En outre, il convient d'être attentif au fait que l'article 394, §§ 1er et 2, CIR 1992 n'est actuellement pas applicable aux dettes fiscales afférentes aux revenus antérieurs ou postérieurs à la période du mariage ainsi qu'aux impôts non relatifs aux revenus comme la taxe de circulation, la taxe de circulation complémentaire, la taxe de mise en circulation, la taxe compensatoire des accises, la taxe sur les jeux et paris, la taxe sur les appareils automatiques de divertissement ainsi que l'eurovignette. Dès lors qu'il ne peut être fait appel à l'article 394 CIR 1992 pour le recouvrement de ces taxes assimilées aux impôts sur les revenus, il convient d'appliquer les dispositions du droit commun dont notamment certaines dispositions du régime matrimonial primaire.

À cet égard, l'administration fiscale considère que l'article 222 du Code civil doit être invoqué pour recouvrer la taxe de circulation de la voiture familiale. En effet, sur base de cet article, les époux sont solidairement tenus à la dette pour autant qu'il soit question de « dette contractée pour les besoins du ménage et de l'éducation des enfants ». Néanmoins et suite à un arrêt de la Cour de cassation, il a été jugé que « la solidarité instituée par l'article 222 du Code civil à propos des dettes contractées pour les besoins du ménage suppose l'existence d'un ménage, et ne peut, partant, être invoquée en cas de séparation de fait des époux » (7). Cependant, l'administration fiscale considère que l'article 222 du Code civil pourrait encore s'appliquer lorsque la dette est contractée « pour l'éducation des enfants » notamment lorsqu'il s'agit de la taxe de circulation relative à un véhicule qui, même après séparation de fait, est encore utilisé, par exemple pour le transport régulier des enfants du couple.

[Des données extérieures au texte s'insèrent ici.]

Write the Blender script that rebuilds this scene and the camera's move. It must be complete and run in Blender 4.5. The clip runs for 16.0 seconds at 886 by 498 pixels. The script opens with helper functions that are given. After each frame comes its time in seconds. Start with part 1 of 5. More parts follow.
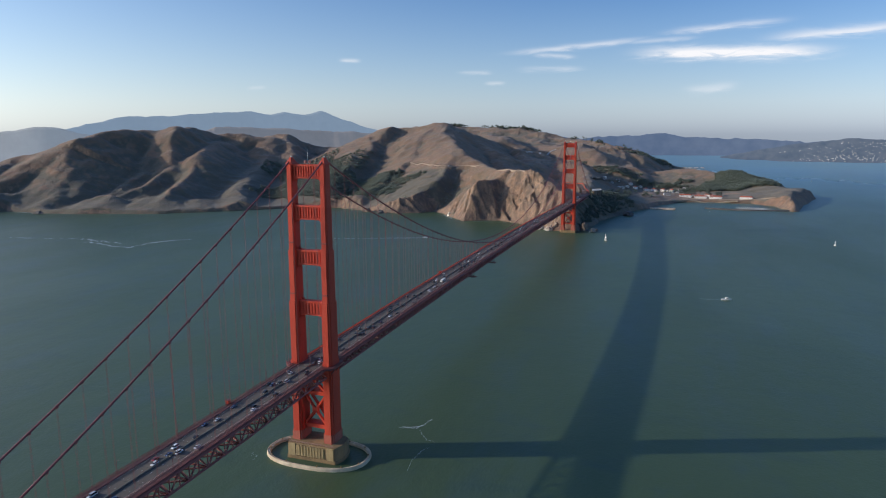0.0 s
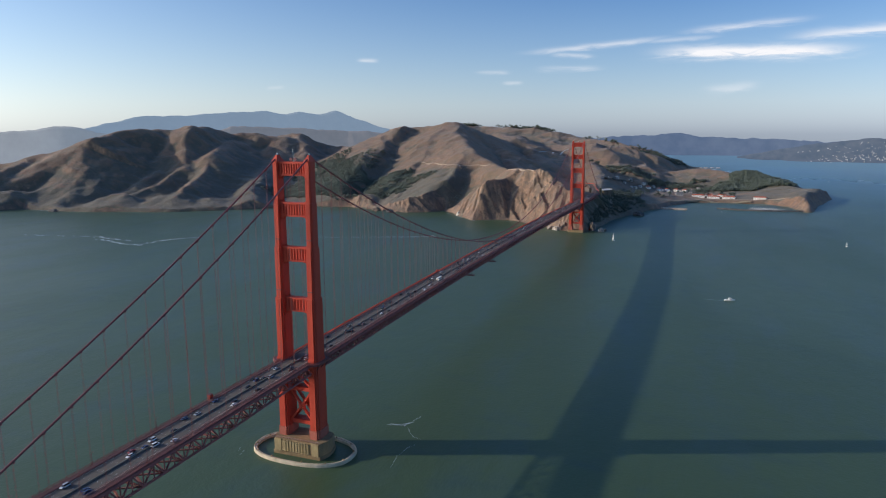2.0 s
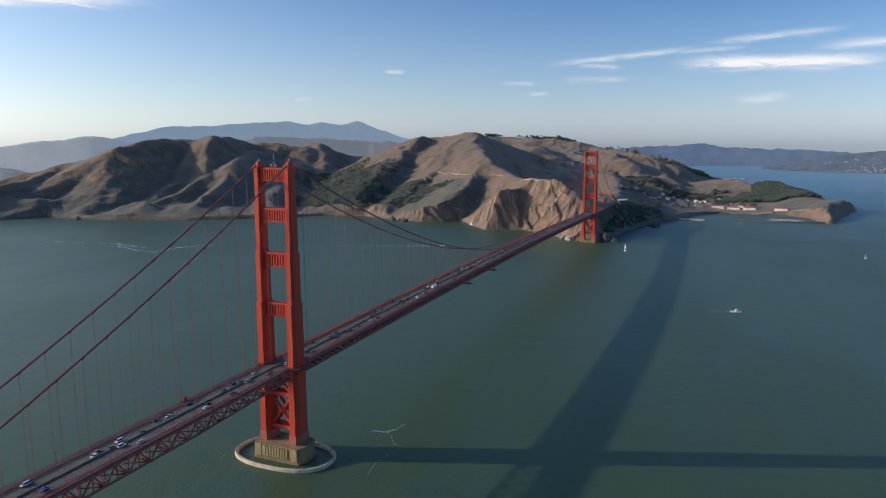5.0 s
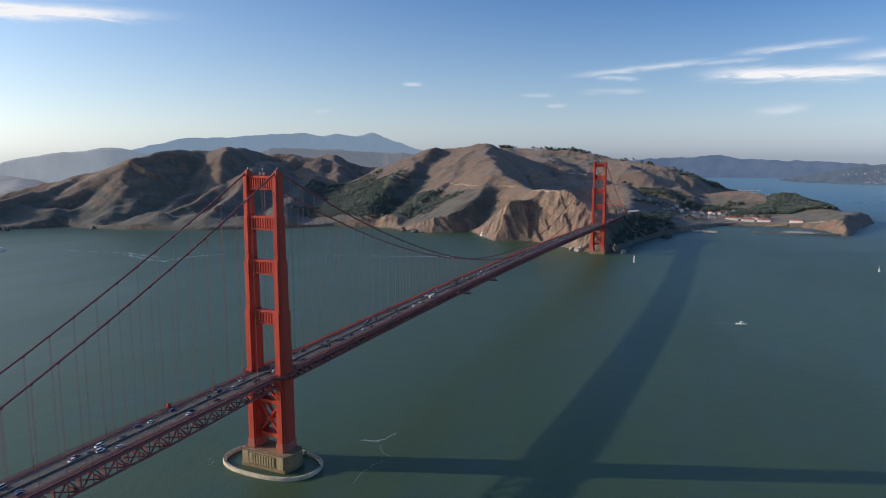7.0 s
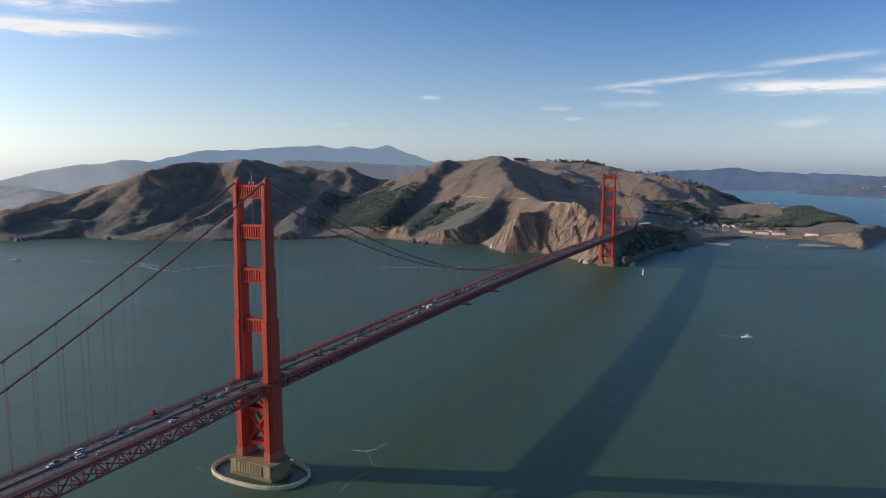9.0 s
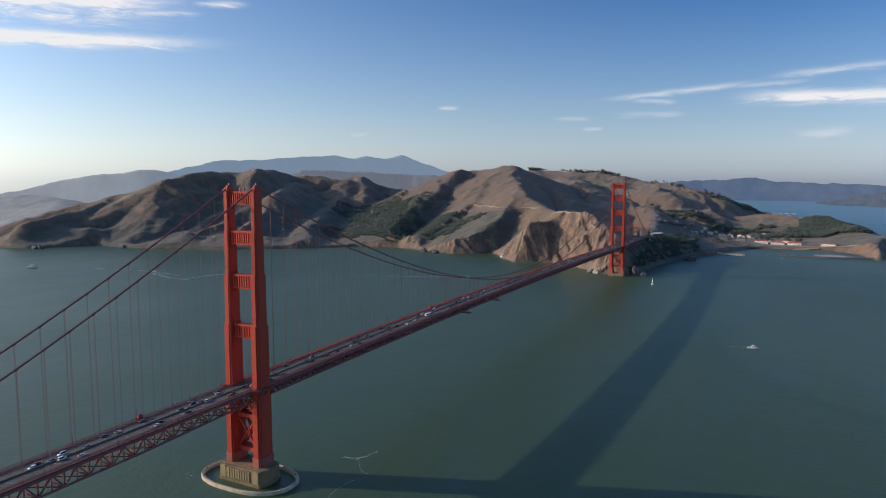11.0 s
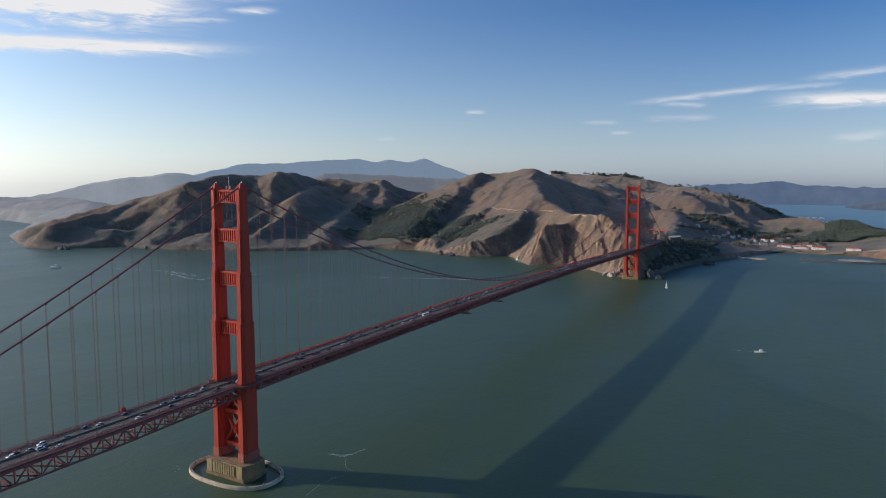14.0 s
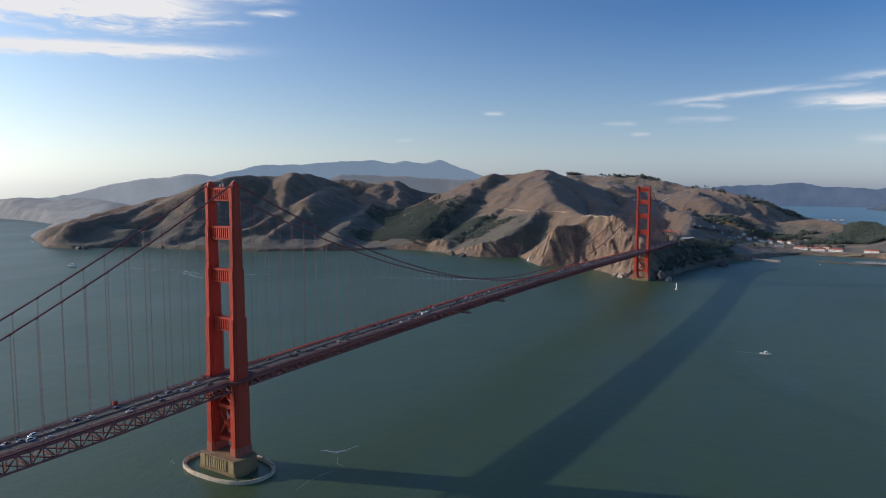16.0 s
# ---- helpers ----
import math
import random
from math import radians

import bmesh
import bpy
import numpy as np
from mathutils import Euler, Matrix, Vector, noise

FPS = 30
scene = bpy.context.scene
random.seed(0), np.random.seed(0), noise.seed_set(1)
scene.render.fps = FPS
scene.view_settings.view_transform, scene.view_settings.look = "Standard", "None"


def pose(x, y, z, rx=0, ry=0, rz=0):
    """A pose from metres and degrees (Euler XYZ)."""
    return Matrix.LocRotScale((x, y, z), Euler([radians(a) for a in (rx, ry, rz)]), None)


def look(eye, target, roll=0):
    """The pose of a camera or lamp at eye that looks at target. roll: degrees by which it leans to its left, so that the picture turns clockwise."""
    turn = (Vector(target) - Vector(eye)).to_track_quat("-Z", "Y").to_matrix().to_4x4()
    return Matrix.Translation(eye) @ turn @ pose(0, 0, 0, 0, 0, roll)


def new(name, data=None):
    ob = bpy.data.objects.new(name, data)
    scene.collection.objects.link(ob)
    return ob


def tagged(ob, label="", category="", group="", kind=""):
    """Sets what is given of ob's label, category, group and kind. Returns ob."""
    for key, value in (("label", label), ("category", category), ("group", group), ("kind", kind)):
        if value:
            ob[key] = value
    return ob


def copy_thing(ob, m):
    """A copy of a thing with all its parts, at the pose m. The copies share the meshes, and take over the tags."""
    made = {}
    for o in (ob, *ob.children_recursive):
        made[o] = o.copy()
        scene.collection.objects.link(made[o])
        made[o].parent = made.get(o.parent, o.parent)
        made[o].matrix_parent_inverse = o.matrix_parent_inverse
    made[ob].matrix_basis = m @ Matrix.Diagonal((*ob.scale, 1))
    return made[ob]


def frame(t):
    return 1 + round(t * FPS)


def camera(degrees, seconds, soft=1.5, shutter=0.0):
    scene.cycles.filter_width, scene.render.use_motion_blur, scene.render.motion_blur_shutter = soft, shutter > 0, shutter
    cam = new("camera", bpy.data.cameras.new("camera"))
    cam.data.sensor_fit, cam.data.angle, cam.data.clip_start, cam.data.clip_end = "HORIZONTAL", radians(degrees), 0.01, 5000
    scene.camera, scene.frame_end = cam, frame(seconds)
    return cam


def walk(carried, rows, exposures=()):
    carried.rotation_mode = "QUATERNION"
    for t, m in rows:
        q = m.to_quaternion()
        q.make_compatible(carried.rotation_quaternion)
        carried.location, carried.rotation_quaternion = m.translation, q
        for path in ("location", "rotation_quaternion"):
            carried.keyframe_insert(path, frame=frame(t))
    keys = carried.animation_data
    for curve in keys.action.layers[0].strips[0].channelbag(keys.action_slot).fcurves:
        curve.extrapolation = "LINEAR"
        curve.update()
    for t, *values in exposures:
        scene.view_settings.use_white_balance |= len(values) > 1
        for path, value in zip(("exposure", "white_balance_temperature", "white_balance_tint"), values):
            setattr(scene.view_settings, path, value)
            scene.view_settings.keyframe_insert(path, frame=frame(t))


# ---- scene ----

Ceci a pour conséquence que l'un des conjoints peut, parfois des années après la séparation de fait, se retrouver sous le coup d'une saisie sur salaire afin d'acquitter les dettes fiscales relatives aux taxes assimilées aux revenus du conjoint dont il/elle est séparé(e) de fait. Il n'est, en effet, pas rare qu'une saisie de ce type occasionne chez le conjoint précité des difficultés financières, même si ce dernier n'a parfois plus de contact depuis des années avec le conjoint qui est en défaut de paiement. Cette situation est ressentie comme profondément injuste par les personnes mariées séparées de fait.

Afin d'humaniser le recouvrement fiscal à l'égard des conjoints, il convient de rendre l'article 394 du Code des impôts sur les revenus applicable aux impôts non relatifs aux revenus comme la taxe de circulation, la taxe de circulation complémentaire, la taxe de mise en circulation, la taxe compensatoire des accises, la taxe sur les jeux et paris, la taxe sur les appareils automatique de divertissement ainsi que l'eurovignette. À cette fin, la présente proposition envisage de modifier l'article 2 du Code des taxes assimilées aux impôts sur les revenus en vue de mentionner l'article 394 du Code des impôts sur les revenus comme étant applicable à ces taxes.

Clotilde NYSSENS.
Christian BROTCORNE.

PROPOSITION DE LOI


Article 1er

La présente loi règle une matière visée à l'article 78 de la Constitution.

Art. 2

Dans l'article 394, § 2, du Code des impôts sur les revenus 1992, remplacé par la loi du 10 août 2001, les mots « , ainsi que le précompte mobilier et le précompte professionnel enrôlés au nom de l'un deux, » sont insérés entre le mot « obtenus » et les mots « à partir ».

Art. 3

Dans l'article 2, alinéa 1er, du Code des taxes assimilées aux impôts sur les revenus, remplacé par l'arrêté royal du 29 mars 1994 et modifié par les lois des 22 décembre 1998 et 4 mai 1999, le mot « 394, » est inséré entre le mot « 378, » et le mot « 398 ».

Art. 4

Les articles 2 et 3 entrent en vigueur à partir de l'exercice d'imposition 2005.

24 septembre 2004.

Clotilde NYSSENS.
Christian BROTCORNE.

(1) P. Catrice, « Principes généraux du recouvrement des impôts directs et des taxes assimilées aux impôts sur les revenus », Bull. Cont., 815 spécial, 2001, p. 71.

(2) Voir à cet égard les articles 1409 à 1414 du Code civil.

(3) P. Catrice, op. cit., p. 72.

(4) Moniteur belge du 4 juin 1999.

(5) En principe, il y a cependant lieu de donner à la notion fiscale de « séparation de fait » la même signification qu'en droit civil. Celle-ci est généralement définie comme étant un éloignement volontaire plus que temporaire des conjoints par lequel il est porté atteinte à l'obligation de cohabitation prévue à l'article 213 du Code civil. Cette situation ressort d'une inscription au registre de la population, d'une attestation émanant des autorités communales ou d'un ensemble de faits suffisamment sérieux, précis et concordants pour former une présomption probante de domiciliation séparée réelle et durable.

(6) Moniteur belge du 20 septembre 2001.

(7) Cass., 15 octobre 1999, JLMB, 1999/10, p. 1724-1725.